Sem consenso, cashback deve ser alvo de revisão no Congresso
Para governo, mecanismo para devolução de impostos previsto na reforma é mais eficiente do que ampliação do número de produtos isentos na cesta básica
Por Mariana Carneiro e Bianca Lima, O Estado de S. Paulo, 03/05/2024
O mecanismo de cashback está longe de ser um consenso e deverá ser alvo, juntamente com a lista que vai integrar a cesta básica nacional, de duros embates no Congresso Nacional durante a regulamentação da reforma tributária. Uma das críticas é de que as famílias mais pobres terão de ter “capital de giro” para primeiro pagar pelo produto ou serviço e, só depois, receber o valor.
O governo avalia implantar uma devolução mais imediata, na boca do caixa dos supermercados, por exemplo, mas ainda há desafios relacionados à operacionalização desse sistema, principalmente nos estabelecimentos menores.
Outro ponto colocado pelos críticos é de que o mecanismo criaria mais burocracia para beneficiar famílias atendidas pelo Bolsa Família. Dessa forma, melhor seria ampliar o programa em vez de criar um novo sistema.
A equipe econômica discorda. “O Bolsa Família é uma transferência de renda. Já o cashback é uma devolução de imposto com o objetivo de mitigar a regressividade da tributação no consumo”, afirma o diretor da Secretaria Extraordinária da Reforma Tributária, Rodrigo Orair.
Segundo ele, o benefício tributário atenderá ao público da ação social do governo, mas também a famílias com renda de até meio salário mínimo per capita que não estejam no programa. “A gente não quer que ele (cashback) seja confundido com outro programa social. Ele tem de ser comparado com alternativa a ele, que é a seletividade de alíquotas e diferenciação de alíquotas.”
FOCO. O governo avalia que o sistema de devolução de tributos ao consumidor de baixa renda possa alcançar 28,8 milhões de famílias, o equivalente a 73 milhões de pessoas. O foco será nas contas de água, luz e gás, mas o mecanismo se estenderá, em menor porcentual, a todas as compras que essas famílias fizerem, inclusive as feitas em supermercados e em comércio de alimentos.
No caso de contas de luz, água e esgoto e de gás, a devolução de impostos será de 50% (na fatia federal da nova tributação) e de 20% (na fatia de Estados e municípios). Em compras diversas, a devolução prevista no projeto apresentado pelo governo é de 20% nos dois casos (mais informações nesta página).
BANCO MUNDIAL. A avaliação da Fazenda é corroborada pelo Banco Mundial, que simulou um cenário em que todos os alimentos teriam alíquota zero, e não apenas os 15 itens incluídos na cesta básica nacional. Nessa hipótese, não haveria cashback e a alíquota padrão do Imposto sobre Valor Agregado (IVA) saltaria de uma média de 26,5% para 28%. Ou seja, todos os consumidores pagariam mais nas compras dos produtos não isentos.

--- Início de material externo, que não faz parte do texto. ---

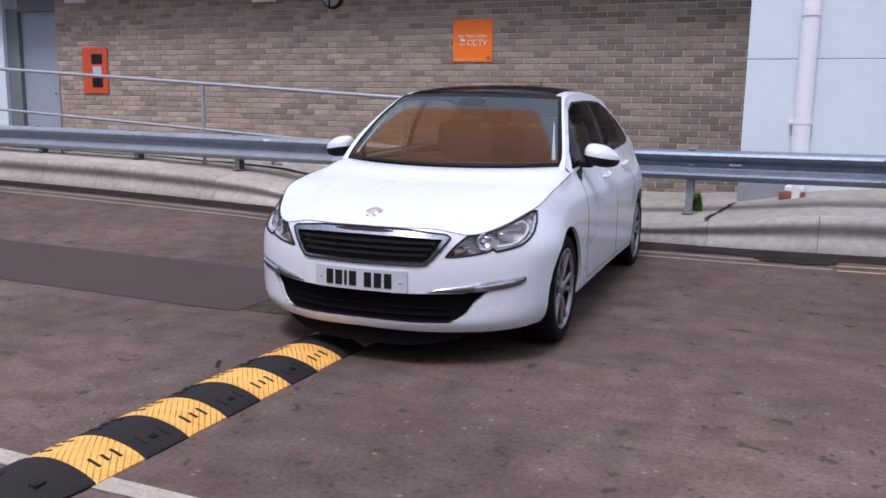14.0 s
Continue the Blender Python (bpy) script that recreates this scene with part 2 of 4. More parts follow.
def tread_material(name, colour, groove, rough):
    """Moulded rubber with crossed grooves that hold dirt."""
    m = material(name, colour, rough, vary=0.2, scale=9, fine=70, bump=0.2, shine=0.25)
    n, l = m.node_tree.nodes, m.node_tree.links
    b = n["Principled BSDF"]
    old = b.inputs["Base Color"].links[0].from_socket
    co = n.new("ShaderNodeTexCoord").outputs["Object"]
    lines = []
    for turn in (-38, 38):
        mp = n.new("ShaderNodeMapping")
        mp.inputs["Rotation"].default_value = (0, 0, radians(turn))
        w = n.new("ShaderNodeTexWave")
        w.bands_direction = "X"
        w.inputs["Scale"].default_value, w.inputs["Distortion"].default_value = 13.5, 0.4
        l.new(co, mp.inputs["Vector"])
        l.new(mp.outputs[0], w.inputs["Vector"])
        r = n.new("ShaderNodeMapRange")
        r.inputs["From Min"].default_value, r.inputs["From Max"].default_value = 0.88, 0.97
        l.new(w.outputs["Fac"], r.inputs["Value"])
        lines.append(r.outputs[0])
    top = n.new("ShaderNodeMath")
    top.operation = "MAXIMUM"
    weak = n.new("ShaderNodeMath")
    weak.operation = "MULTIPLY"
    weak.inputs[1].default_value = 0.28
    l.new(lines[1], weak.inputs[0])
    l.new(lines[0], top.inputs[0])
    l.new(weak.outputs[0], top.inputs[1])
    part_way = n.new("ShaderNodeMath")
    part_way.operation = "MULTIPLY"
    # the dirt has washed out of the grooves in places
    dirt = n.new("ShaderNodeTexNoise")
    dirt.inputs["Scale"].default_value, dirt.inputs["Detail"].default_value = 12.0, 3.0
    l.new(co, dirt.inputs["Vector"])
    kept = n.new("ShaderNodeMapRange")
    for key, v in zip(("From Min", "From Max", "To Min", "To Max"), (0.4, 0.62, 0.18, 0.85)):
        kept.inputs[key].default_value = v
    l.new(dirt.outputs["Fac"], kept.inputs["Value"])
    l.new(kept.outputs[0], part_way.inputs[1])
    l.new(top.outputs[0], part_way.inputs[0])
    mix = n.new("ShaderNodeMix")
    mix.data_type = "RGBA"
    mix.inputs[7].default_value = (*groove, 1)
    l.new(part_way.outputs[0], mix.inputs[0])
    l.new(old, mix.inputs[6])
    l.new(mix.outputs[2], b.inputs["Base Color"])
    bp = n.new("ShaderNodeBump")
    bp.invert = True
    bp.inputs["Strength"].default_value, bp.inputs["Distance"].default_value = 0.8, 0.006
    l.new(top.outputs[0], bp.inputs["Height"])
    l.new(bp.outputs[0], b.inputs["Normal"])
    return m


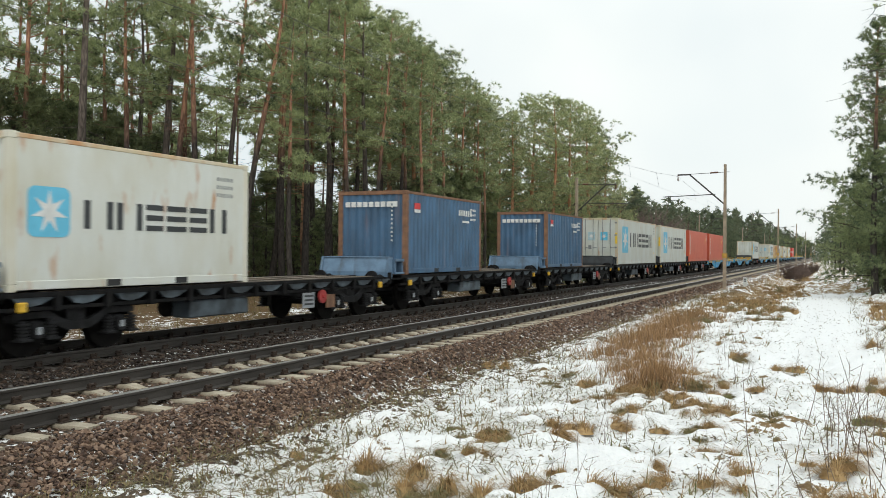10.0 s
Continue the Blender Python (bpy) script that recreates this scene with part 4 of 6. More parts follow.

Proporcionalmente, o aumento na tributação seria ainda maior para a população de menor poder aquisitivo. Os brasileiros que fazem parte dos 10% mais pobres passariam a comprometer 26,8% da renda com a tributação sobre o consumo, ante 23,3% com a proposta atual do governo. Já os que estão entre os 10% mais ricos teriam um impacto menor: de 9,4% para 9,5%.
“Uma cesta básica mais ampla, no lugar do cashback, levará a um resultado pior para as camadas mais pobres da sociedade e também levará a uma alíquota padrão mais alta, já que tem um custo elevado”, afirma o economista sênior para o Brasil do Banco Mundial, Cornelius Fleischhaker.
Ainda pelos cálculos da instituição financeira internacional, os 20% mais ricos do País consomem, em valores absolutos, 53,9% dos queijos, 45,1% das frutas e 36,1% da carne bovina.